In furtherance to this provision of the law above, any sale agreement or instrument in writing or under seal which a foreigner intends to use to acquire an interest or right in land, that has not been duly approved following the provision of the law will be void and will have no effect.

It goes further to state that where the rights to buy land has been lawfully acquired, the interest or right will not be transferred, alienated, demised, sold, or disposed of to any other foreigner under any process of law without the prior approval in writing by the Governor of such transaction or sale.

Another restriction of a foreigner to buy land in Nigeria is provided in Section 2(3) of the Acquisition of Lands by Aliens Law of Lagos State which provides that "where a foreigner/alien has lawfully acquired an interest or right of ownership in or over a land from a citizen of Nigeria and such interest or right has become liable to be sold under any process of law, then such sale will be ordered to be made to the State Government in the first instance and if the Government declines, then to a citizen of Nigeria".

The law also considers it unlawful for a foreigner to occupy any land belonging to a citizen of Nigeria unless the right of the alien to occupy was acquired in a transaction, which had received the prior approval of the Governor in writing as provided by Section 3 of the Law.

Procedure to Buy Land in Nigeria as a Foreigner

As earlier stated, there are restrictions designed to limit and control a foreigner from acquiring land from a Nigerian citizen in Nigeria. As a result of these restrictions, there is a set down procedure provided by the Acquisition of Lands by Aliens Regulations 1971 for a foreigner to comply with to be able to buy land in Nigeria.

Section 6 of the ALAL provides that the Governor has the power to prescribe the procedure for the application for approval to acquire any interest or right in or over land by a foreigner.

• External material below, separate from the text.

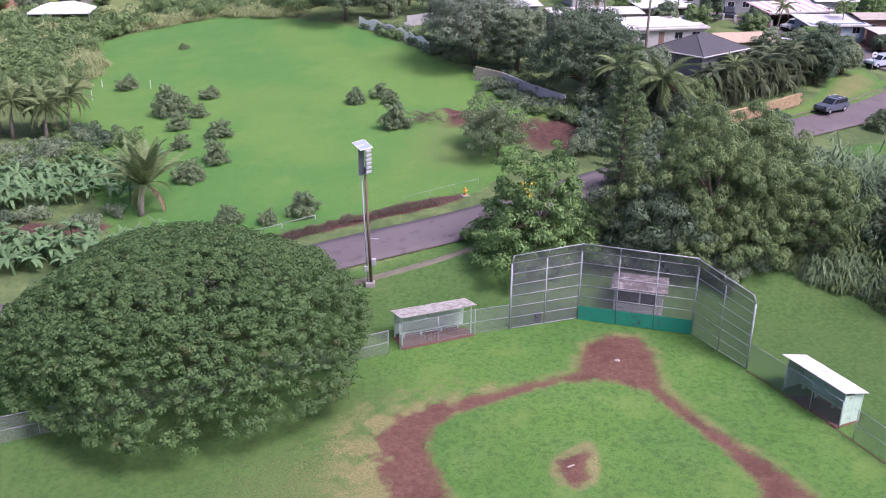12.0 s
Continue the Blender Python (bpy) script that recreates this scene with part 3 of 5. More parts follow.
# bases, plate and pitcher's rubber
for name, (x, y), size, turn in (("pitchers_rubber", (-6.65, 67.85), (0.5, 0.11), 25), ("second_base", (-11.4, 56.6), (0.22, 0.22), 25)):
    z = gz(x, y) + (0.22 if name == "pitchers_rubber" else -0.01)
    ob = part(name, Geo().box(0, 0, 0, *size, 0.09, c=0.02), BASE_WHITE, loc=Matrix.Translation((x, y, z)) @ Matrix.Rotation(radians(turn), 4, "Z"))
    tagged(ob, "scuffed white rubber " + name.replace("_", " ").replace("pitchers", "pitching") + " on red dirt", "base")
plate = Geo().prism([(-0.2, -0.2), (0.2, -0.2), (0.2, 0.0), (0.0, 0.2), (-0.2, 0.0)], 0, 0.05, Matrix.Rotation(radians(90), 4, "X"))
tagged(part("home_plate", plate, BASE_WHITE, loc=Matrix.Translation((-0.9, 80.4, gz(-0.9, 80.4) - 0.0)) @ Matrix.Rotation(radians(25), 4, "Z")),
       "white five-sided home plate set in red dirt", "base")

SIREN_GREY = material("blue_grey_housing", (0.12, 0.13, 0.16), (0.08, 0.085, 0.10), rough=0.5)
HORN = material("weathered_horn", (0.42, 0.42, 0.43), (0.30, 0.30, 0.31), rough=0.6)
# warning siren on a double pole with a solar panel
siren = thing("siren_pole", "tall brown siren pole with horn stack and solar panel", "siren", Matrix.Translation((-19.1, 92.3, gz(-19.1, 92.3))))
part("footing", Geo().box(0, 0, 0.1, 0.8, 0.7, 0.45, c=0.05), CONCRETE, siren)
for x, mat, r in ((-0.17, GALVANISED, 0.075), (0.1, POLE_WOOD, 0.13)):
    part("pole", Geo().tube((x, 0, 0), (x - 0.35, 0.15, 9.6 if r < 0.1 else 10.2), r, r * 0.75, n=10), mat, siren, smooth=True)
part("bracket", Geo().box(-0.42, 0.12, 9.7, 0.75, 0.3, 0.12, c=0.01), GALVANISED, siren)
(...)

In light of the above, the procedure to be complied with for a foreigner to buy land in Lagos Nigeria includes the followings:

  • The foreigner wishing to obtain the State Governors approval to buy land in Nigeria, following the law is required to submit to the State Commissioner an application in the prescribed form set out in the First Schedule of the Regulations.
  • The foreigner is required to pay into the sub-treasury, the appropriate prescribed fees and deliver the treasury receipt for the sum paid together with the application.
  • The applicant must furnish the State Commissioner with any information that may be required in respect of the application.
  • The State Governors' approval is not required for a foreigner to acquire interest or rights in a land where the interest does not exceed five (5) years or where it concerns an interest or right in land subject to the State land Laws.
  • The grant of approval for a foreigner to buy land in Nigeria is at the discretion of the State Governor.
  • Upon the approval of the transaction by the Governor, the foreigner may go on to evidence the transaction by executing a duly registrable instrument.
  • The interest or right to be acquired by the foreigner will not be acquired for more than a term of twenty-five (25) years lease, including the option to renew and it shall not commence more than one month after the approval of the transaction as provided by Section 4 of the Regulations.
  • The governor's written approval will be conveyed to the foreigner applicant in the prescribed form set out in the Regulations.
  • Finally, the Governor reserves the power to waive compliance with any of the requirements of the Regulations in any particular case or modify the conditions as provided by Section 6 of the Regulations.

Conclusion

Ordinarily, only Nigerian citizens have the right to buy land in Nigeria since all the lands in the country are vested in the State Governors for the benefits of the Nigerian citizens only. However, a foreigner can be allowed to buy land in Nigeria, but such acquisition will be subject to certain restrictions imposed by the Acquisition of Lands by Aliens Laws of various states and the principal restriction amongst others is that for a foreigner to buy land, the consent of the State Governor must be first had and obtained in writing.

The content of this article is intended to provide a general guide to the subject matter. Specialist advice should be sought about your specific circumstances.